Leonardo DiCaprio is Bob Ferguson, a stoner living off-grid, but formerly a member of a revolutionary group that freed migrants from internment camps. Bob’s nemesis, Colonel Lockjaw, played by Sean Penn, works for a wealthy and secretive white supremacist group.
Often funny, sometimes provocative and always tense, the narrative centres on Lockjaw’s pursuit of Bob and his teenage daughter Willa (Chase Infiniti). There are encounters with revolutionary nuns, an undocumented community, led by a martial arts sensei, and a bounty hunter with complex ethics. The performances are compelling, and Anderson’s ideas are niftily integrated into his pell-mell plot.
Maybe the Birds (Goldsmiths, £17.99), a genre-blending collection of 14 tales by AJ Ashworth, wanders into territories of impermanence, loss, love, transformation and the abuse of power. Ashworth’s prose is muscular but meticulous; stark and poetic by turns. Her settings shift from quotidian to fantastic, from speculative to grittily familiar.
In the title story, which explores the consolations and power of the creative imagination, an artist and her dog have survived some kind of apocalypse, a calamity alluded to but never clearly articulated.

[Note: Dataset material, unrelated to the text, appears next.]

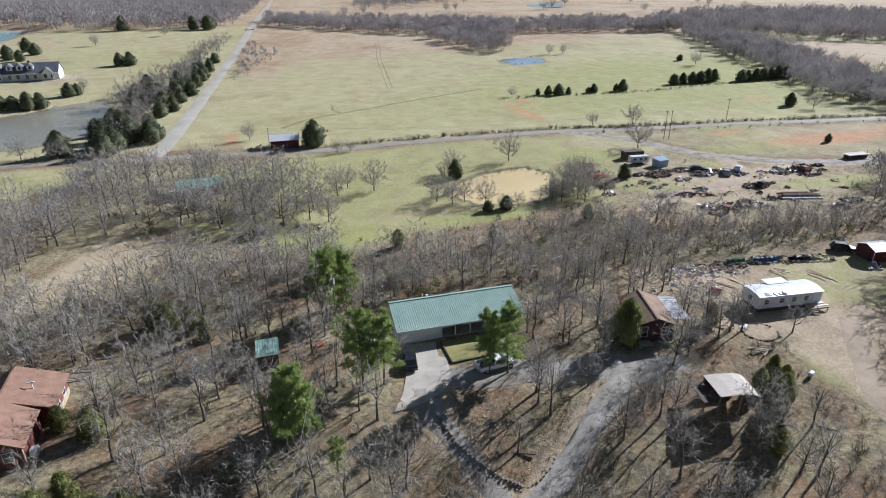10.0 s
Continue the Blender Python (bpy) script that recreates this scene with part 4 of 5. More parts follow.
def ribbed(x0, x1, y0, z0, y1, z1, pitch=0.32, thick=0.05, m=None):
    """A sheet-metal roof plane folded into standing ribs, in one piece."""
    mm, L = slope(y0, z0, y1, z1)
    mm = mm if m is None else m @ mm
    k = int((x1 - x0) / pitch)
    top = [(x0, thick)]
    for i in range(k):
        x = x0 + 0.06 + i * (x1 - x0 - 0.12) / (k - 1)
        top += [(x - 0.045, thick), (x - 0.025, thick + 0.02), (x + 0.025, thick + 0.02), (x + 0.045, thick)]
    top.append((x1, thick))
    bm = bmesh.new()
    rows = []
    for u in (0, L):
        rows.append(([bm.verts.new(mm @ Vector((x, u, n))) for x, n in top], [bm.verts.new(mm @ Vector((x, u, 0))) for x, n in top]))
    (ta, ba), (tb, bb) = rows
    for i in range(len(top) - 1):
        bm.faces.new((ta[i], ta[i + 1], tb[i + 1], tb[i]))
        bm.faces.new((ba[i + 1], ba[i], bb[i], bb[i + 1]))
        bm.faces.new((ba[i], ba[i + 1], ta[i + 1], ta[i]))
        bm.faces.new((bb[i + 1], bb[i], tb[i], tb[i + 1]))
    bm.faces.new((ba[0], ta[0], tb[0], bb[0]))
    bm.faces.new((ta[-1], ba[-1], bb[-1], tb[-1]))
    bmesh.ops.recalc_face_normals(bm, faces=bm.faces)
    return bm


def plain_roof(x0, x1, y0, z0, y1, z1, thick=0.09, courses=0.0):
    """A roof plane; with courses, laid in overlapping rows."""
    m, L = slope(y0, z0, y1, z1)
    bm = box(bmesh.new(), x0, x1, 0, L, 0, thick, m)
    if courses:
        k = int(L / courses)
        for i in range(k):
            a = i * L / k
            vs = [bm.verts.new(m @ Vector(p)) for p in ((x0, a, thick + 0.035), (x1, a, thick + 0.035), (x1, a + L / k, thick + 0.006), (x0, a + L / k, thick + 0.006), (x0, a, thick), (x1, a, thick))]
            bm.faces.new(vs[:4])
            bm.faces.new((vs[4], vs[5], vs[1], vs[0]))
    return bm


def siding(x0, x1, y, z0, z1, face=-1, step=0.2, axis="x"):
    """Lapped boards on a wall face, as one mesh."""
    bm = bmesh.new()
    k = max(1, int((z1 - z0) / step))
    for i in range(k):
        a, b = z0 + i * (z1 - z0) / k, z0 + (i + 1) * (z1 - z0) / k
        o = y + face * 0.035
        pts = [(x0, o, a), (x1, o, a), (x1, y + face * 0.008, b), (x0, y + face * 0.008, b)]
        low = [(x0, y, a), (x1, y, a)]
        if axis == "y":
            pts, low = [(q[1], q[0], q[2]) for q in pts], [(q[1], q[0], q[2]) for q in low]
        vs = [bm.verts.new(q) for q in pts + low]
        bm.faces.new(vs[:4])
        bm.faces.new((vs[4], vs[5], vs[1], vs[0]))
    bmesh.ops.recalc_face_normals(bm, faces=bm.faces)
    return bm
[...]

Mirrors is a cleverly constructed, lyrical and fragmented vampire story: the unsettling nature of the narrative is echoed in both language and form. Small Feather Falling is a longer, perfectly paced tale that brilliantly subverts the tradition of the situational thriller; while Monolith is a perfectly crafted blend of humour, menace, pathos and absurdity.
Bonnie Raitt’s setlist at Nottingham’s Royal Concert Hall (June 8) included gospel, blues, country, soul, pop and British folk-rock. An accomplished songwriter, Raitt played little of her own material, revealing she finds more joy in interpreting the music of others.
There were striking, sometimes surprising, versions of songs by Richard Thompson, Annie Lennox, John Prine and John Hiatt; and numbers by half-forgotten soul and blues musicians such as Little Willie John and Sippie Wallace.
Her contralto voice, which has retained its range and precision into her mid-seventies, was complemented by inventive and expressive slide guitar work. She also impressed on piano and acoustic guitar. It’s a tribute to the skill and confidence of her band that she was able to lead them into an unrehearsed number on a whim.
In the dark days of Trump’s second term, Bonnie Raitt’s performance was a timely reminder of some inspirational strands of US culture.